- [Exercise brief]:
Gather every line below where "that" appears.

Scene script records
· · · · · · ·

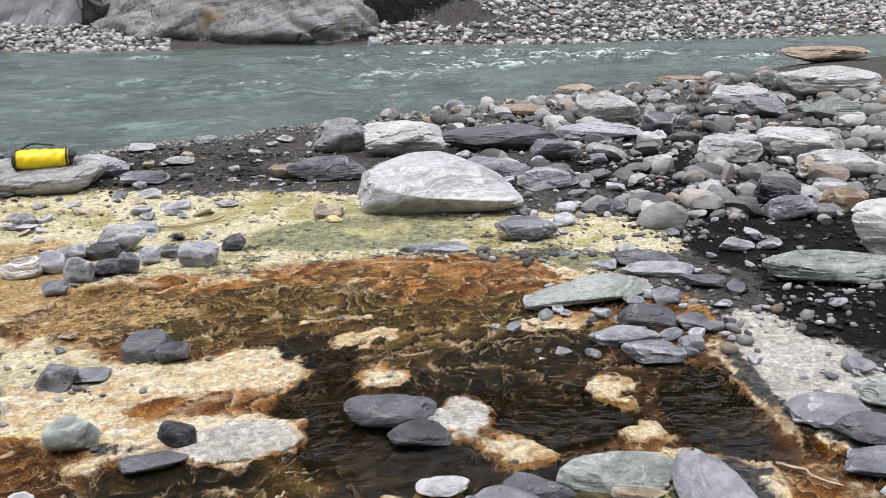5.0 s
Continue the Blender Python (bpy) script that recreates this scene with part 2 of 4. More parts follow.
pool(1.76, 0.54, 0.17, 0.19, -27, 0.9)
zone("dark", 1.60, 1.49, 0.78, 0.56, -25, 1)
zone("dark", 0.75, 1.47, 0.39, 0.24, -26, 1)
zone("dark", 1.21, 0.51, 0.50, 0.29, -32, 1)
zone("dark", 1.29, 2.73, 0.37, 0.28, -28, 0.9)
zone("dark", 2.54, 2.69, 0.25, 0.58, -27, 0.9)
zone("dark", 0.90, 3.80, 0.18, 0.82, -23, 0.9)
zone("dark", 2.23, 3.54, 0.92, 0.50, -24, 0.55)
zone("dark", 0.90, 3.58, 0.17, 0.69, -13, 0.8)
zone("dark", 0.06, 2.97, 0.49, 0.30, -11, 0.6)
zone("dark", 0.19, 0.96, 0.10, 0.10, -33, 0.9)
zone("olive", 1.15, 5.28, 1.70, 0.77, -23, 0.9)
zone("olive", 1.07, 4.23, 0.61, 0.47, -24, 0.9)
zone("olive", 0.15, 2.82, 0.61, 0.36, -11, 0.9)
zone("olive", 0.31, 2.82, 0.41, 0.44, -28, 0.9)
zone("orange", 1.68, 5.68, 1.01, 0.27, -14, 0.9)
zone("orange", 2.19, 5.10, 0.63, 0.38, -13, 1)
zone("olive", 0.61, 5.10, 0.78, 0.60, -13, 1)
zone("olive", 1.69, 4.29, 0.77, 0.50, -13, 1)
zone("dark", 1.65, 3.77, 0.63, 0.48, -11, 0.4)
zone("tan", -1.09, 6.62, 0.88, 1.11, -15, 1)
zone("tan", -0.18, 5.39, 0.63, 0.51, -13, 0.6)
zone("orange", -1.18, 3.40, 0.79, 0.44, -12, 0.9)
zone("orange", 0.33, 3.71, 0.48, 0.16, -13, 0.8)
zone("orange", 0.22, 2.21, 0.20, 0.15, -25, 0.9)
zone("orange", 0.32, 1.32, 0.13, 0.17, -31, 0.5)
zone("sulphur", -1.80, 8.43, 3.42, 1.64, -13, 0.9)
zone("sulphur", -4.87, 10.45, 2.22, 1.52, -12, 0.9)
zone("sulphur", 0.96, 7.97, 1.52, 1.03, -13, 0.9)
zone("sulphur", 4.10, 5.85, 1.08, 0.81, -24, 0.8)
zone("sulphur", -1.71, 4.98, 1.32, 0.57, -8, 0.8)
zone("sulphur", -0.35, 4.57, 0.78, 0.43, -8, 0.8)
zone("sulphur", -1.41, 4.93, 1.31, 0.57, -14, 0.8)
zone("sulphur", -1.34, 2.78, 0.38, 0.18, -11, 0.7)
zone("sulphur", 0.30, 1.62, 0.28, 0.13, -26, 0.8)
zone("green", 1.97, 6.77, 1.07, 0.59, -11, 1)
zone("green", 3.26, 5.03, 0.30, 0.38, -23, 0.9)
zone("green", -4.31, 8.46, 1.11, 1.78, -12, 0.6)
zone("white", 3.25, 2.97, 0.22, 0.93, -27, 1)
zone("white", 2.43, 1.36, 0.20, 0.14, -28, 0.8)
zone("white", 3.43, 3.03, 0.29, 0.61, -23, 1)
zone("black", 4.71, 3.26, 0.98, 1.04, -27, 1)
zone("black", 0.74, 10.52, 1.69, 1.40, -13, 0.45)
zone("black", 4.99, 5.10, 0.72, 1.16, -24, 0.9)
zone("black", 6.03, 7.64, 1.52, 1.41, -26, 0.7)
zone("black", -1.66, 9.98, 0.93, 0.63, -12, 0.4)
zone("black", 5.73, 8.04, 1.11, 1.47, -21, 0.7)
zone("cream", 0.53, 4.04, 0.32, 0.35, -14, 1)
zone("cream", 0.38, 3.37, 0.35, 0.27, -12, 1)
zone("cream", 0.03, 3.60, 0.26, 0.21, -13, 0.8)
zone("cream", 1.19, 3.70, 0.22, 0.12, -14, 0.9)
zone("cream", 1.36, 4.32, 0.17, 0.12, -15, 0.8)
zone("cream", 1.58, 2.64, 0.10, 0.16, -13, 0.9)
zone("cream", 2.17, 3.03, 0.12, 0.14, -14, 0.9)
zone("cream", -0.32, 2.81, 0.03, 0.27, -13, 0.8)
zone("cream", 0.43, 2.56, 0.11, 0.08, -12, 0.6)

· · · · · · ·

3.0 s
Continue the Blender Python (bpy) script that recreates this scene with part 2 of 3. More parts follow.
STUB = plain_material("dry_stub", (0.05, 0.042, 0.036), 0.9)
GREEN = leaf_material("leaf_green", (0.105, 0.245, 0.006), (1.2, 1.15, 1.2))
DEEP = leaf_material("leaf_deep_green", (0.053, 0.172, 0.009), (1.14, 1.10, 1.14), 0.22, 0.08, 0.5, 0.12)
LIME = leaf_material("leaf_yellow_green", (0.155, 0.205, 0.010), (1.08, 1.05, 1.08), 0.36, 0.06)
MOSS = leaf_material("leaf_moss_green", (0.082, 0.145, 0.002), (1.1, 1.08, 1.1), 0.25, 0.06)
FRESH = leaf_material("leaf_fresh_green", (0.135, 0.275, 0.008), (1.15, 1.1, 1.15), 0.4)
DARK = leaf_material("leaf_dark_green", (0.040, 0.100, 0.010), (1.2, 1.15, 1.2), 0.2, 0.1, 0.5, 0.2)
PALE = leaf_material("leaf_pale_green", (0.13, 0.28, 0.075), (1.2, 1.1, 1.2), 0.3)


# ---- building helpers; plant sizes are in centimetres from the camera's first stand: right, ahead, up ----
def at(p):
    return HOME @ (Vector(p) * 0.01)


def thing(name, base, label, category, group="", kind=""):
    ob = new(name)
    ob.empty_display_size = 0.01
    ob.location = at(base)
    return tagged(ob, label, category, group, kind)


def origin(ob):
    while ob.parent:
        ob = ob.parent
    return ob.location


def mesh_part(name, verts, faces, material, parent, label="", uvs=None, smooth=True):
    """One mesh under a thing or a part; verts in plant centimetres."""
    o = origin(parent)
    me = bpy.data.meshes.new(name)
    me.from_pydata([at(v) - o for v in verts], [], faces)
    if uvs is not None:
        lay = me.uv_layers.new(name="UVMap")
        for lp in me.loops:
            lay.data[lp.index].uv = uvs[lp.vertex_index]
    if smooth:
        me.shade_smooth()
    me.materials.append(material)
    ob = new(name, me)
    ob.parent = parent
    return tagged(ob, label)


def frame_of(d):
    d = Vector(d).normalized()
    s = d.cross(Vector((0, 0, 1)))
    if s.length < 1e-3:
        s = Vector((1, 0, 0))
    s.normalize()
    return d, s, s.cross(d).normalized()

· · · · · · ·

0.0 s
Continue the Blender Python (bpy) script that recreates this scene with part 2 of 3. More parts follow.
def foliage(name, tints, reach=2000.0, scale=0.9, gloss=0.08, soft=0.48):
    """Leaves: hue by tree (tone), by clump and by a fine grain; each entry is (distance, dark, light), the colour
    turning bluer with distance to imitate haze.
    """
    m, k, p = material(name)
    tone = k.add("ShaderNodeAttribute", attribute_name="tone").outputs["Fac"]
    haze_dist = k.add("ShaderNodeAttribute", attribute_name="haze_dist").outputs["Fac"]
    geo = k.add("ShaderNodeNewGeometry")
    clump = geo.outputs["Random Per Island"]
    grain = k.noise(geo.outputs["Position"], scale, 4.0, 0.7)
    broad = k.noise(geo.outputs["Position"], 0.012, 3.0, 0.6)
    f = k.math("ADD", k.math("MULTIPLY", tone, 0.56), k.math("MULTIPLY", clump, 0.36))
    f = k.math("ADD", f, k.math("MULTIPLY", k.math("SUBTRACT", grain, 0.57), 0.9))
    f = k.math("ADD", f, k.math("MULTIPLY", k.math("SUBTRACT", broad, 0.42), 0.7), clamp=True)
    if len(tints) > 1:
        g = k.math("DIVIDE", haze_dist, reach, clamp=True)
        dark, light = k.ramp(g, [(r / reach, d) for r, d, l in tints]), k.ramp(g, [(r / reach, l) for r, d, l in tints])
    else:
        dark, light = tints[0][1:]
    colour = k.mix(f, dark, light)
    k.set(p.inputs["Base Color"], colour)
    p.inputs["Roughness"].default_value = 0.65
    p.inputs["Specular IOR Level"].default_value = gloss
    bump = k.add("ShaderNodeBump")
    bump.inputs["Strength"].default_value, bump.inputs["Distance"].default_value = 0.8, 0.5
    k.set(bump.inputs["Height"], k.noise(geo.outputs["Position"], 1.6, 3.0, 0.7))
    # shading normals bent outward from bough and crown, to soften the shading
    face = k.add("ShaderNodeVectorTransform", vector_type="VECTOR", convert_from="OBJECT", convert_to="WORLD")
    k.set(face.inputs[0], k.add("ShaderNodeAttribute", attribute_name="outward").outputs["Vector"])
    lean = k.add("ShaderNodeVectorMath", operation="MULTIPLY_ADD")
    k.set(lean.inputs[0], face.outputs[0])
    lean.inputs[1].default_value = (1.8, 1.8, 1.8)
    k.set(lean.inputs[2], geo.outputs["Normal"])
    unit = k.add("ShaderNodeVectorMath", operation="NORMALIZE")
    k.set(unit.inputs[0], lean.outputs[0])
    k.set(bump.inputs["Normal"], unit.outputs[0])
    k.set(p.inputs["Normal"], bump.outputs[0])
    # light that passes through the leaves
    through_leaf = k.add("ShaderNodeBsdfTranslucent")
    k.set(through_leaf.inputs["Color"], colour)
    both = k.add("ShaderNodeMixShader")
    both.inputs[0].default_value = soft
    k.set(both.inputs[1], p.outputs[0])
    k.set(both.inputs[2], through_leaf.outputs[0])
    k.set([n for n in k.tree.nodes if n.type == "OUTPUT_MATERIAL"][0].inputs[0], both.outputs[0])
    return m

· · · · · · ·

- [Task response]:
Continue the Blender Python (bpy) script that recreates this scene with part 2 of 4. More parts follow.
Continue the Blender Python (bpy) script that recreates this scene with part 2 of 3. More parts follow.
Continue the Blender Python (bpy) script that recreates this scene with part 2 of 3. More parts follow.
    # light that passes through the leaves